Dalam hubungan dengan
lingkup kegiatannya, ide kedaulatan rakyat meliputi proses pengambilan keputusan,
baik di bidang legislatif maupun di bidang eksekutif. Artinya, rakyat mempunyai
otoritas tertinggi untuk menetapkan berlaku tidaknya suatu ketentuan hukum dan
mempunyai otoritas tertinggi untuk menjalankan dan mengawasi pelaksanaan
ketentuan hukum itu. Dengan perkataan lain, rakyat berdaulat, baik dalam
perencanaan, penetapan, pelaksanaan, maupun evaluasi dan pengawasan terhadap
pelaksanaan produk hukum yang mengatur proses pengambilan keputusan dalam dinamika
penyelenggaraan negara dan pemerintahan yang berkaitan dengan nasib dan masa
depan mereka sendiri sebagai rakyat negara yang bersangkutan.
Dengan demikian, dalam
konsep demokrasi, pemerintahan suatu negara merupakan pemerintahan oleh rakyat.
Hanya saja, dalam pengertian zaman sekarang, pengertian pemerintahan disini
tidak lagi diharuskan bersifat langsung melainkan dapat pula bersifat tidak
langsung atau perwakilan (representative government). Atas dasar prinsip
demikian itulah, kekuasaan pemerintahan dibagi-bagi ke dalam beberapa fungsi,
yang atas pengaruh Montesquieu, terdiri atas fungsi-fungsi legislatif,
eksekutif, dan judikatif. Dalam negara yang menganut kedaulatan rakyat,
pembagian ketiga fungsi itu tidak mengurangi makna bahwa yang sesungguhnya
berdaulat adalah rakyat.

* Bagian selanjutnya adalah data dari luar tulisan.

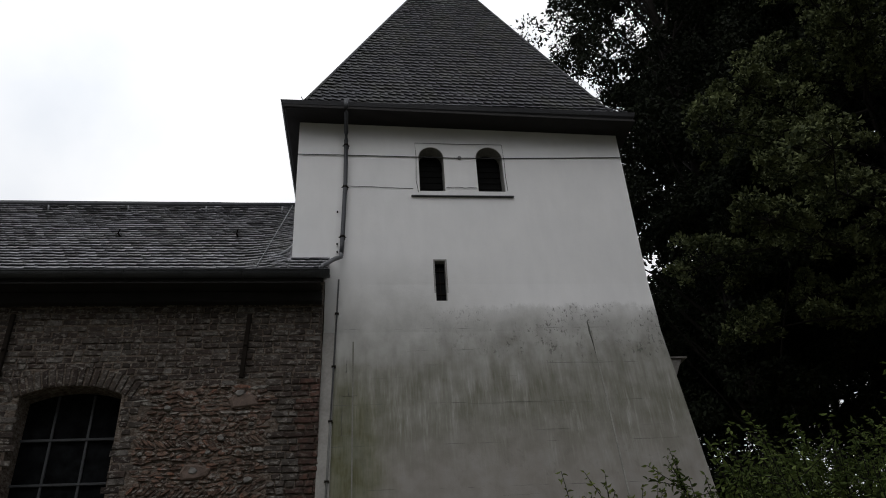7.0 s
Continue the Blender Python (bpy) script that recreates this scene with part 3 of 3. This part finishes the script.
# ---- trees and shrub ----
def leaf_cloud(name, centers, normals, size, material, parent, seed, droop=0.3, label="", aspect=0.55, kind="stuff", fine=False):
    """Many small folded leaves, each a bent rhombus."""
    rng = np.random.default_rng(seed)
    n = len(centers)
    d = rng.normal(size=(n, 3)) * 0.8 + normals * 0.7
    d[:, 2] -= droop
    d /= np.linalg.norm(d, axis=1)[:, None]
    side = np.cross(d, rng.normal(size=(n, 3)))
    side /= np.linalg.norm(side, axis=1)[:, None]
    nor = np.cross(d, side)
    L = size * rng.uniform(0.6, 1.3, n)[:, None]
    tip_ = centers + d * L - nor * L * 0.12
    mid = centers + d * L * 0.45
    a = mid + side * L * aspect * 0.5 + nor * L * 0.1
    b = mid - side * L * aspect * 0.5 + nor * L * 0.1
    if fine:
        low_, high_ = centers + d * L * 0.28, centers + d * L * 0.64 - nor * L * 0.03
        corners = [centers] + [m_ + sg * side * L * aspect * k_ + nor * L * 0.09 for m_, sg, k_ in ((low_, 1, 0.46), (high_, 1, 0.36))]
        corners += [tip_ - nor * L * 0.1] + [m_ + sg * side * L * aspect * k_ + nor * L * 0.09 for m_, sg, k_ in ((high_, -1, 0.36), (low_, -1, 0.46))]
        shape = np.array([[0, 1, 2, 3, 0, 3, 4, 5]])
    else:
        corners = [centers, a, tip_, b]
        shape = np.array([[0, 1, 2, 0, 2, 3]])
    co = np.stack(corners, 1).reshape(-1, 3)
    loops_ = (np.arange(n)[:, None] * len(corners) + shape).reshape(-1)
    me = bpy.data.meshes.new(name)
    me.vertices.add(n * len(corners))
    me.vertices.foreach_set("co", co.astype(np.float32).ravel())
    me.loops.add(len(loops_))
    me.loops.foreach_set("vertex_index", loops_.astype(np.int32))
    me.polygons.add(n * 2)
    me.polygons.foreach_set("loop_start", np.arange(0, len(loops_), shape.shape[1] // 2, dtype=np.int32))
    me.update(calc_edges=True)
    me.materials.append(material)
    ob = new(name, me)
    ob.parent = parent
    return tagged(ob, label, kind=kind)


def tree(name, at, height, low, radius, clumps, leaves, size, material, seed, label, squash=1.0, clump_r=0.9):
    """Tapered trunk, limbs to the clumps, and a crown of leaves gathered in clumps."""
    rng = np.random.default_rng(seed)
    at = Vector(at)
    t = thing(name, at, label, "tree")
    lean = [Vector((0.25 * math.sin(k * 1.3 + seed), 0.25 * math.cos(k + seed), 0)) * (k / 7) for k in range(8)]
    spine = [at + lean[k] + Vector((0, 0, height * 0.9 * k / 7)) for k in range(8)]
    girth = [0.013 * height * (1 - k / 7.6) for k in range(8)]
    girth[0] *= 1.35
    part("trunk", tubed((spine, girth), sides=12), BARK, t)
    cen = []
    while len(cen) < clumps:
        p = rng.uniform(-1, 1, 3)
        r = np.linalg.norm(p)
        if r > 1 or (r < 0.45 and rng.random() < 0.6):
            continue
        h = (p[2] + 1) / 2
        bulge = (math.sin(math.pi * min(1, h * 0.82 + 0.16)) ** 0.6) * (1 + 0.16 * math.sin(5 * math.atan2(p[1], p[0]) + 7 * h + seed))
        cen.append((p[0] * radius * bulge, p[1] * radius * bulge * squash, low + h * (height - low)))
    cen = np.array(cen)
    bm = bmesh.new()
    for k in range(0, clumps, max(1, clumps // 50)):
        c = at + Vector(cen[k])
        s = float(min(0.95, max(0.12, (cen[k][2] - 0.10 * height) / height)))
        root = spine[0].lerp(spine[-1], s)
        m = root.lerp(c, 0.5) + Vector((0, 0, 0.25))
        tube(bm, [root, m, c], [0.003 * height * (1 - s) + 0.025, 0.026, 0.010], 6)
    part("branchwork", bm, BARK, t, kind="stuff")
    per = leaves // clumps
    r = rng.normal(size=(clumps, per, 3))
    r /= np.linalg.norm(r, axis=2)[..., None]
    rad = clump_r * rng.uniform(0.6, 1.35, (clumps, 1, 1)) * rng.uniform(0.25, 1.0, (clumps, per, 1)) ** 0.5
    pts = (cen[:, None, :] + r * rad * np.array([1, 1, 0.7])).reshape(-1, 3)
    leaf_cloud("crown", pts, r.reshape(-1, 3), size, material, t, seed + 50, 0.35)
    return t


def boughed_tree(name, at, height, reach, boughs, per, material, seed, label):
    """Trunk and long boughs with side twigs, each twig ending in a domed tuft of large leaves."""
    rng = np.random.default_rng(seed)
    at = Vector(at)
    t = thing(name, at, label, "tree")
    spine = [at + Vector((0.15 * math.sin(k), 0.12 * math.cos(k), height * 0.95 * k / 8)) for k in range(9)]
    part("trunk", tubed((spine, [0.15 * (1 - k / 8.5) + 0.01 for k in range(9)]), sides=12), BARK, t)
    bm = bmesh.new()
    cen, rad = [], []
    for b in range(boughs):
        h = 0.48 + 0.50 * (b + 0.5) / boughs
        a = 2.39996 * b + float(rng.normal()) * 0.35
        far_ = reach * (0.25 + 0.75 * math.sin(math.pi * min(1.0, 0.95 * (1 - h) + 0.06)) ** 0.7) * float(rng.uniform(0.7, 1.05))
        root = spine[0].lerp(spine[-1], h * 0.94)
        way = Vector((math.cos(a), math.sin(a), 0))
        across = Vector((-way.y, way.x, 0))
        rise, sag = float(rng.uniform(0.6, 1.6)), float(rng.uniform(0.2, 0.8))
        pts = [root + way * far_ * u + across * 0.3 * float(rng.normal()) * u + Vector((0, 0, rise * u - sag * u * u)) for u in (0, 0.25, 0.5, 0.75, 1.0)]
        tube(bm, pts, [0.06, 0.045, 0.03, 0.02, 0.008], 6)
        # a cushion of leaf tufts at the bough's end and a smaller one on the way
        for u, wide, tufts in ((1.0, 0.82, 19), (0.68, 0.58, 11), (0.4, 0.42, 5)):
            k = min(3, int(u * 4))
            p = pts[k].lerp(pts[k + 1], u * 4 - k)
            wide *= float(rng.uniform(0.75, 1.25))
            for c in range(tufts):
                d = Vector(rng.normal(size=3)).normalized()
                up_ = abs(d.z) * 0.85 - 0.12
                q = p + (way * d.x * 1.1 + across * d.y) * wide * float(rng.uniform(0.55, 1.05)) + Vector((0, 0, up_ * wide * float(rng.uniform(0.5, 1.2))))
                tube(bm, [p, p.lerp(q, 0.5) + Vector((0, 0, -0.05)), q], [0.012, 0.008, 0.005], 4)
                cen.append(np.array(q - at))
                rad.append(float(rng.uniform(0.13, 0.27)))
    part("branchwork", bm, BARK, t, kind="stuff")
    cen, rad = np.array(cen), np.array(rad)
    n = len(cen)
    r = rng.normal(size=(n, per, 3))
    r /= np.linalg.norm(r, axis=2)[..., None]
    r[..., 2] = np.abs(r[..., 2]) * 1.25 - 0.35
    pts = (cen[:, None, :] + r * rad[:, None, None] * rng.uniform(0.55, 1.08, (n, per, 1))).reshape(-1, 3)
    leaf_cloud("crown", pts, r.reshape(-1, 3) + np.array([0, 0, 0.5]), 0.095, material, t, seed + 50, 0.1, aspect=0.75, fine=True)
    return t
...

Semua fungsi kekuasaan itu tunduk pada kemauan rakyat yang
disalurkan melalui institusi yang mewakilinya. Di bidang legislatif, rakyat
mempunyai otoritas tertinggi untuk menetapkan berlaku tidaknya produk
legislatif.
Di bidang eksekutif,
rakyat mempunyai kekuasaan untuk melak- sanakan atau setidak-tidaknya mengawasi
jalannya roda pemerintahan, serta melaksanakan peraturan yang ditetapkannya
sendiri. Demikian pula di bidang judikatif, pada hakikatnya, rakyatlah yang
mempunyai kekuasaan tertinggi untuk mengambil keputusan akhir dan tertinggi
mengenai fungsi judikatif. Artinya, siapapun yang melaksanakan fungsi-fungsi
itu di dalam praktek penyelenggaraan negara, sumber kekuasaan yang dimilikinya
pada dasarnya adalah daulat rakyat. Sementara itu, konsep jangkauan kedaulatan
(domain of sovereignty), mempersoalkan hubungan antara ‘subject’ dan ‘sovereign’,
yaitu soal apa atau siapa yang didaulat dan apa atau siapa yang berdaulat.

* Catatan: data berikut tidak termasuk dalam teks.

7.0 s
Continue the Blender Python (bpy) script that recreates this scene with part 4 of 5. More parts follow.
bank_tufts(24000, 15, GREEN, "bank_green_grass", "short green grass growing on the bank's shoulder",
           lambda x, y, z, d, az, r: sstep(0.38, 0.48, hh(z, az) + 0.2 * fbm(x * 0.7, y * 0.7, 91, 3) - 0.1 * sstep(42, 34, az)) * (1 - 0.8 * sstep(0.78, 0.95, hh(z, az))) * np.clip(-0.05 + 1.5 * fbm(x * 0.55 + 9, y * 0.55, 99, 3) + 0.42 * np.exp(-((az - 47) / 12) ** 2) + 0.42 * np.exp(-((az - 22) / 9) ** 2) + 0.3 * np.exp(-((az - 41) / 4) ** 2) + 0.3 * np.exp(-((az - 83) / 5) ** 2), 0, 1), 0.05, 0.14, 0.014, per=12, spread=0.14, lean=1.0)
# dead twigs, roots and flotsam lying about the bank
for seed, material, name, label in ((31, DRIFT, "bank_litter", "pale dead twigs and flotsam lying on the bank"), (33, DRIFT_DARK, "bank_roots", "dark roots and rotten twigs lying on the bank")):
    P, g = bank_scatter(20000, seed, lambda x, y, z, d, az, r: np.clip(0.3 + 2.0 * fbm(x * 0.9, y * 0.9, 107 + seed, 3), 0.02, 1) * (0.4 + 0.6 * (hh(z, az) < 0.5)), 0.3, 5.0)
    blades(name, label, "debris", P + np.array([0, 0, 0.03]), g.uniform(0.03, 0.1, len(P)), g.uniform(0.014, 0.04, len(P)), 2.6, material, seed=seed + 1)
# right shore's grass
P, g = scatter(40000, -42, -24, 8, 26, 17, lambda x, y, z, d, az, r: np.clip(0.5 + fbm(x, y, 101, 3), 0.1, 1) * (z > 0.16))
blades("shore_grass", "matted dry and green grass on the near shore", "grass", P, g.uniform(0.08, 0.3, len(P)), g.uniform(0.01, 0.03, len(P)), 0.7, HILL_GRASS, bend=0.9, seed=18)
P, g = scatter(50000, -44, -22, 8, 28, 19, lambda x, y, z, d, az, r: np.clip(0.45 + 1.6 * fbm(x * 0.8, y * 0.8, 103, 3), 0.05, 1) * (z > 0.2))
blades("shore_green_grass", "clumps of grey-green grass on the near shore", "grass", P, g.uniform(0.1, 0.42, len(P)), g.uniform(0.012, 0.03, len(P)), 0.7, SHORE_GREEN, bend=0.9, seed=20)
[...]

Mengenai siapa atau apa yang berdaulat, seperti diuraikan di atas, dikenal
adanya lima teori kedaulatan dalam sejarah, yaitu Kedaulatan Tuhan, Kedaulatan
Raja, Kedaulatan Negara, dan Kedaulatan Rakyat serta Kedaulatan Hukum.
Namun, sejauh mengenai
apa atau siapa yang didaulat oleh pemegang kedaulatan ini, timbul problem
ilmiah yang tidak mudah. Secara teoritis atau demikianlah kenyataannya dalam
sejarah, yang dapat didaulat itu adalah orang atau barang (benda kekayaan).
Dalam sejarah, kedua hal itu dibedakan orang sejak zaman Romawi kuno melalui
konsep ‘imperium’ versus ‘dominium’. ‘Dominium’ merupakan konsep mengenai ‘the
rule over things by the individuals’, sedangkan ‘imperium’ merupakan konsep
mengenai ‘the rule over all individuals by the prince’. Kedua hal inilah yang
menurut pendapat saya berperan penting dalam perkembangan pemikiran di kemudian
hari mengenai demokrasi politik dan demokrasi ekonomi sebagai fenomena mengenai
kedaulatan rakyat di bidang politik dan kedaulatan rakyat di bidang ekonomi.